WHAT THE EXERCISE ASKS — Each line from the one containing "# ---- helpers" through the one containing "random.seed(0), np.random.seed(0), noise.seed_set(1)" is to be retyped exactly, both end lines included, and all other lines left out.

RECORDS TO USE —
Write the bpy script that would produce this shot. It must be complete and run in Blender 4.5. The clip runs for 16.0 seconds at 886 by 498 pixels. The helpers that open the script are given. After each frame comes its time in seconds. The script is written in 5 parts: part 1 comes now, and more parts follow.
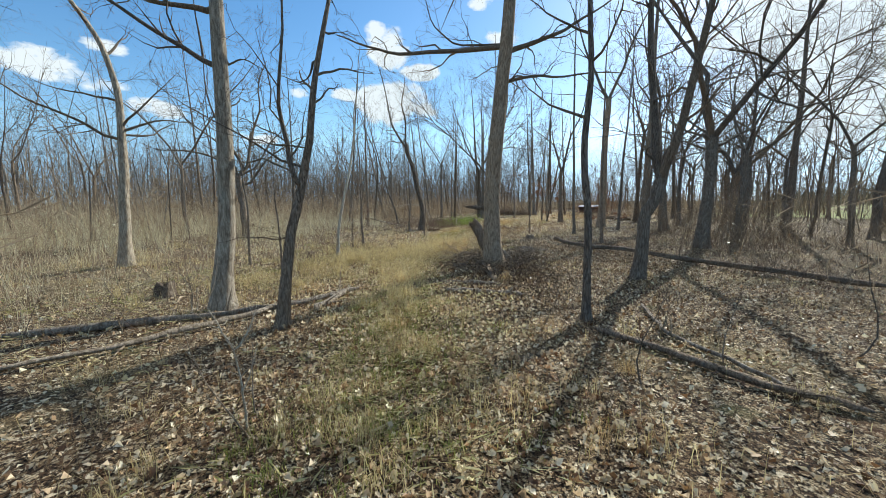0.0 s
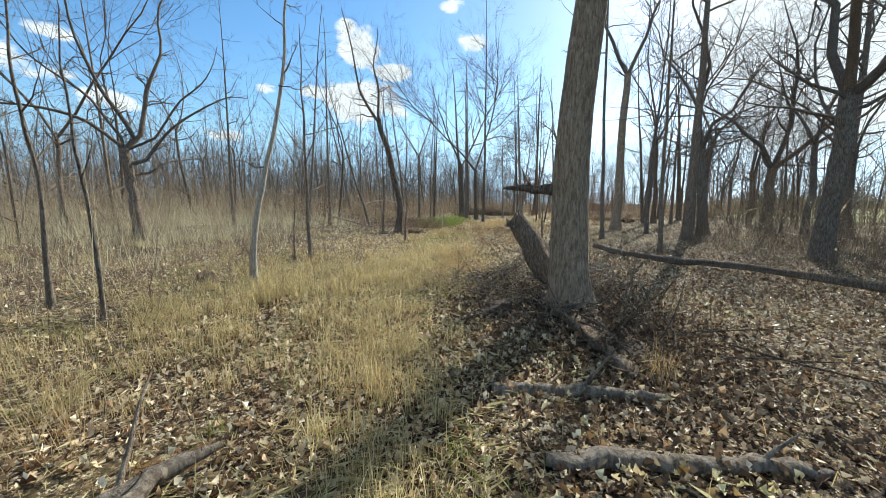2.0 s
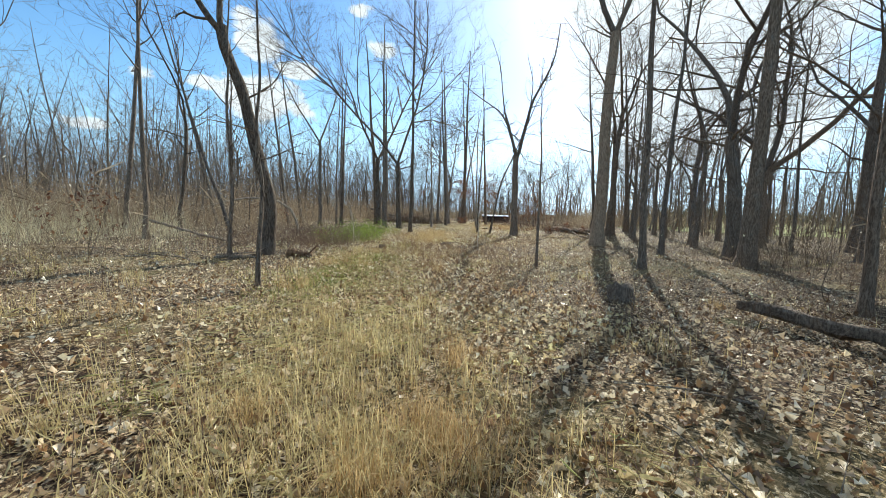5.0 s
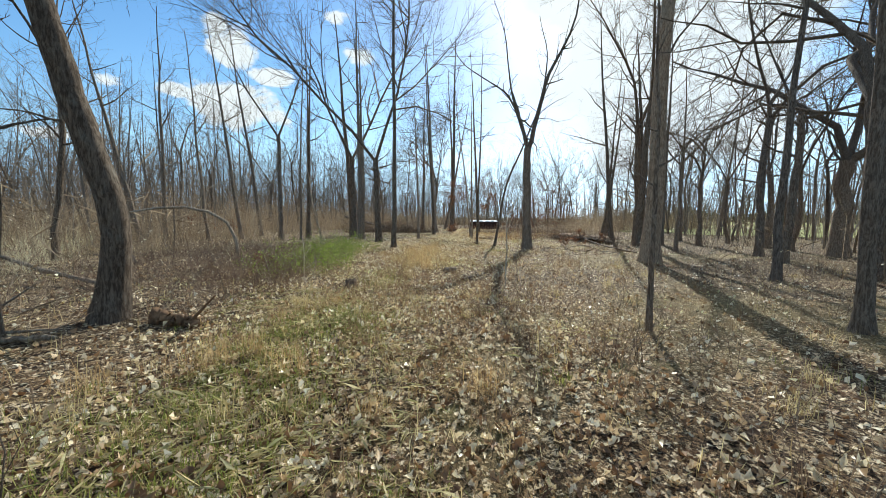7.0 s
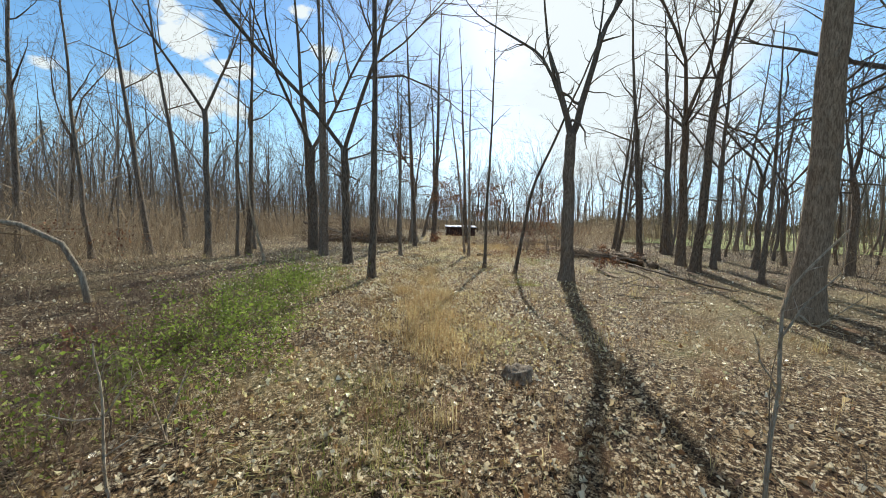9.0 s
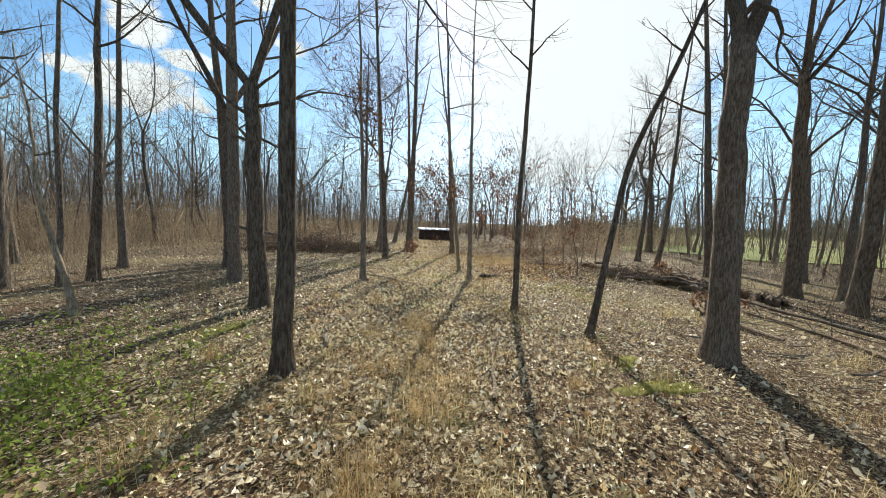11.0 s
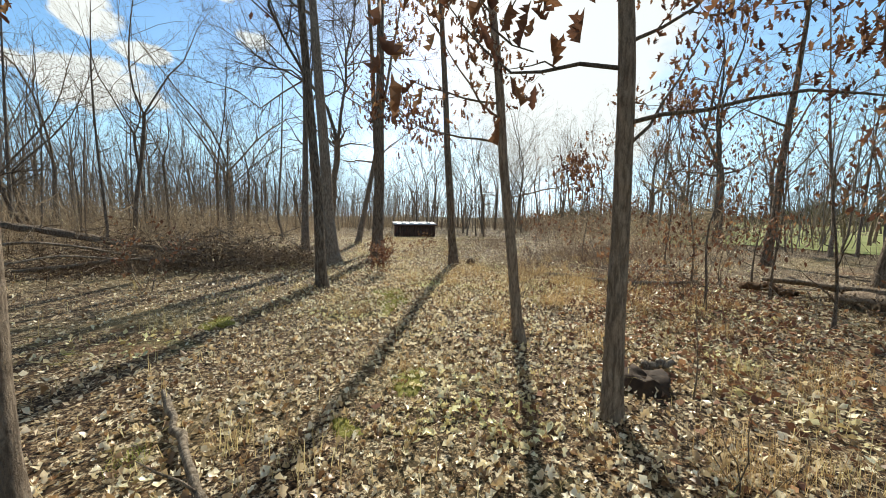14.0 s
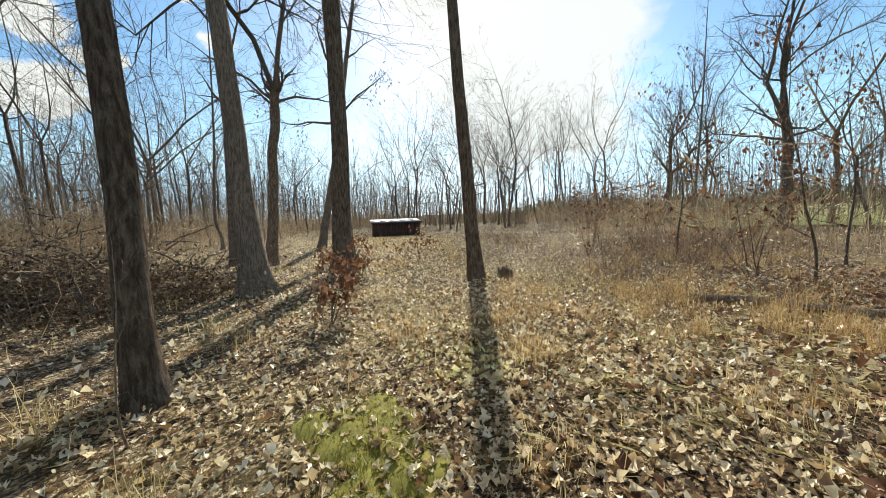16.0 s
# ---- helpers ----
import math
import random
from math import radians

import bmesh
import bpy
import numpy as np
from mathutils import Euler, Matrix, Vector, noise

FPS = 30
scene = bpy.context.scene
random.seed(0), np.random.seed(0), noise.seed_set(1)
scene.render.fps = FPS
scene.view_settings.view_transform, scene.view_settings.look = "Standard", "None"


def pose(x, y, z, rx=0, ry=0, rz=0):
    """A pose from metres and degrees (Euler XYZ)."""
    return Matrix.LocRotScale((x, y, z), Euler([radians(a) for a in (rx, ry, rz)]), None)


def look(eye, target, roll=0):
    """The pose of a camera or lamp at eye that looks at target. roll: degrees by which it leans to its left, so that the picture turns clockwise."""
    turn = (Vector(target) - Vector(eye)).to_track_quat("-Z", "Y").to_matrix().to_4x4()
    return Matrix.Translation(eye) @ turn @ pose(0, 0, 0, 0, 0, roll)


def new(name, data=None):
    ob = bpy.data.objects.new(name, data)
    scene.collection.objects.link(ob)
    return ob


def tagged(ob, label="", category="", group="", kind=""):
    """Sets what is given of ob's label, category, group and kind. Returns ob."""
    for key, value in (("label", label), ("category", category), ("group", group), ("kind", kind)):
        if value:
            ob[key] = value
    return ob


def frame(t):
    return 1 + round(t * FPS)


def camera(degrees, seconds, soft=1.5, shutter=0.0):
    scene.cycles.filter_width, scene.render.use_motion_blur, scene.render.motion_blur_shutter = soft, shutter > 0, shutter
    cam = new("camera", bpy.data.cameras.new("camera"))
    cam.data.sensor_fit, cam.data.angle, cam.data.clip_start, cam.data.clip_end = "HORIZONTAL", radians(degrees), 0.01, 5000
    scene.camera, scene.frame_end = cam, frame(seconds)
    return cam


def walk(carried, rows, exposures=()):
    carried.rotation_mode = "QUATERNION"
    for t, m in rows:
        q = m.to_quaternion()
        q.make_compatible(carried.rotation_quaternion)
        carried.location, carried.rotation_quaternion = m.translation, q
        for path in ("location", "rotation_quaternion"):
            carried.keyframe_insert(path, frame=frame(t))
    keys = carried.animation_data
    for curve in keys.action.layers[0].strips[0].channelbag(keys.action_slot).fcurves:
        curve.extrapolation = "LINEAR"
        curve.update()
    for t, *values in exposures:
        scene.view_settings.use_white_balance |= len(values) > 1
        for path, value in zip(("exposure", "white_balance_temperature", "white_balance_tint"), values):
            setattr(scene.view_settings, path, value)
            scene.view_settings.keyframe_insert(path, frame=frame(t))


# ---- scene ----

* * *

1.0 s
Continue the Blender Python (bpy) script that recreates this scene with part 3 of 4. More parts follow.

OUTPUT BELOW —
# ---- helpers ----
import math
import random
from math import radians

import bmesh
import bpy
import numpy as np
from mathutils import Euler, Matrix, Vector, noise

FPS = 30
scene = bpy.context.scene
random.seed(0), np.random.seed(0), noise.seed_set(1)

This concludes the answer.